Abrams starts with a major revelation in the signature text scroll: Emperor Palpatine (Ian McDiarmid), the ultimate villain of the original Star Wars trilogy who was presumed dead, is alive and threatening to take over the galaxy once again. Whether that twist was intended from the beginning or not, it seems to have come out of nowhere. Nonetheless, McDiarmid makes a triumphant return as the evil emperor, and his character contributes to some of the film’s most intense scenes.
The creative tug-of-war within the sequel trilogy is highly visible, not just from outside sources but within the films themselves, none as much as The Rise of Skywalker. Previous twists from The Last Jedi are nearly reversed in some instances, and major characters from previous films—especially Rose Tico (Kelly Marie Tran), a major character in The Last Jedi—barely show up at all.
John Williams once again returns to compose the score, and it’s as grand as ever. Williams marries classic Star Wars themes with the newer medleys perfectly, making the soundtrack one of the few elements that is consistently excellent throughout not just The Rise of Skywalker but the entire Skywalker Saga as a whole.
One of the film’s most difficult faults to get over is its breakneck pacing. Even if intended to give a sense of urgency and momentum, the near-constant transitions and shifts to the next story take away from some of its best moments. Unsurprisingly, The Rise of Skywalker’s best scenes are ones allowed to breathe and let characters interact with one another in meaningful ways.
When discussing meaningful interaction, one cannot avoid the uncomfortable topic of how Abrams and Disney decided to have Fisher posthumously perform as Princess Leia. Instead of writing her character out of the script, they pulled unused recordings from Fisher’s performances in The Force Awakens and The Last Jedi, and they awkwardly wrote dialogue to give the recordings context. Leia’s screen time is limited, but every second with her likeness onscreen is painfully awkward and uncomfortable.
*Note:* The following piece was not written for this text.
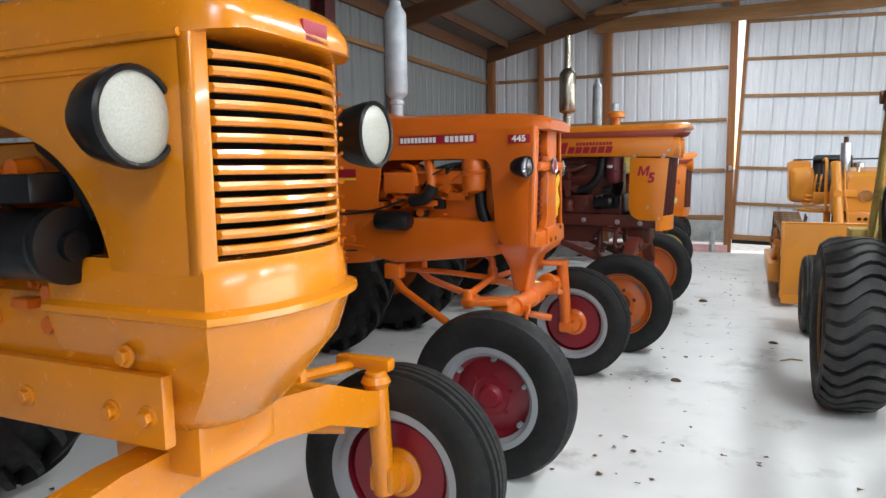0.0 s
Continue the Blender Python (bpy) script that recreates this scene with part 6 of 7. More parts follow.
    box(bm, (2.25, -0.36, 1.04), (0.50, 0.24, 0.03), 0.008)
    cyl(bm, (2.30, -0.25, 1.10), (2.30, -0.50, 1.10), 0.09, seg=20)
    tube(bm, [(2.62, -0.25, 1.62), (2.60, -0.27, 1.40), (2.64, -0.26, 1.28)], 0.012)
    part("platform", bm, ORANGE, T)
    rear_end(T, 2.02, ORANGE, 0.85, 0.80, 2.3)
    driver_place(T, 1.85, ORANGE, (2.42, 0.0, 1.80), 0.20, BLACK, 22)
    part("gear_lever", tube(bmesh.new(), [(2.35, -0.15, 1.2), (2.45, -0.20, 1.5), (2.40, -0.22, 1.66)], 0.010, 8), ORANGE, T)
    part("lever_knob", lathe(bmesh.new(), [(0, -0.02), (0.018, -0.012), (0.022, 0), (0.016, 0.016), (0, 0.02)], (2.40, -0.22, 1.68), (0, 0, 1), 12, cap=False), BLACK, T)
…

Although the film rarely allows for many laughs as it approaches its final act, one of its largest sources of comedy comes from an old favorite: C-3PO (Anthony Daniels), making him and R2-D2 the only characters to appear in every film of the Skywalker Saga. C-3PO’s tendencies to complain or tell the odds at inopportune moments offers a welcome change of pace. Buddies Poe Dameron (Oscar Isaac) and Finn (John Boyega) have their moments of humor, but the fast pace and insistence on darkness give them fewer opportunities to crack jokes.
If you walk into the theater just hoping for cool lightsaber fights and space battles, you won’t walk out disappointed. As both characters reach their full potential, Rey and Kylo’s battles become more intense, as do space battles between the Resistance and First Order. The film’s final act can be visually stunning in ways that Star Wars has seldom been before, despite bordering on absurd at points.
It shouldn’t be understated how despite all of these very real problems, The Rise of Skywalker still contains some emotionally impactful moments. Even when the logic is surface-deep, many of these characters, both new and old, do their best with the script given, leading to some shocking and heartbreaking moments. In many cases, it is only until considering the film after the fact when the logic around the scenes starts to show its cracks.
Still, Star Wars deserves better than The Rise of Skywalker. As a film, it has its good and bad moments, but as the finale to the nine-installment Skywalker Saga, it is sorely lacking. It feels more content to follow the traditional “Star Wars-y” beats in a seeming apology for The Last Jedi’s break from the formula.
The Force Awakens was an enjoyable return to Star Wars’ far, far away galaxy, and The Last Jedi was a divisive film that at least dared to do something different (which this reviewer appreciated, despite a flawed execution). Instead of carrying what story it had forward and making the best of it, The Rise of Skywalker is a frenzied scramble to wrap up the trilogy’s messy story, in ways that even casual audiences are likely to notice.
The Rise of Skywalker has some excellent moments, and these are perhaps good enough to warrant seeing it at least once. Viewed holistically, however, it is too marred by poor storytelling and confusing choices to become as classic as the original trilogy remains to be this day.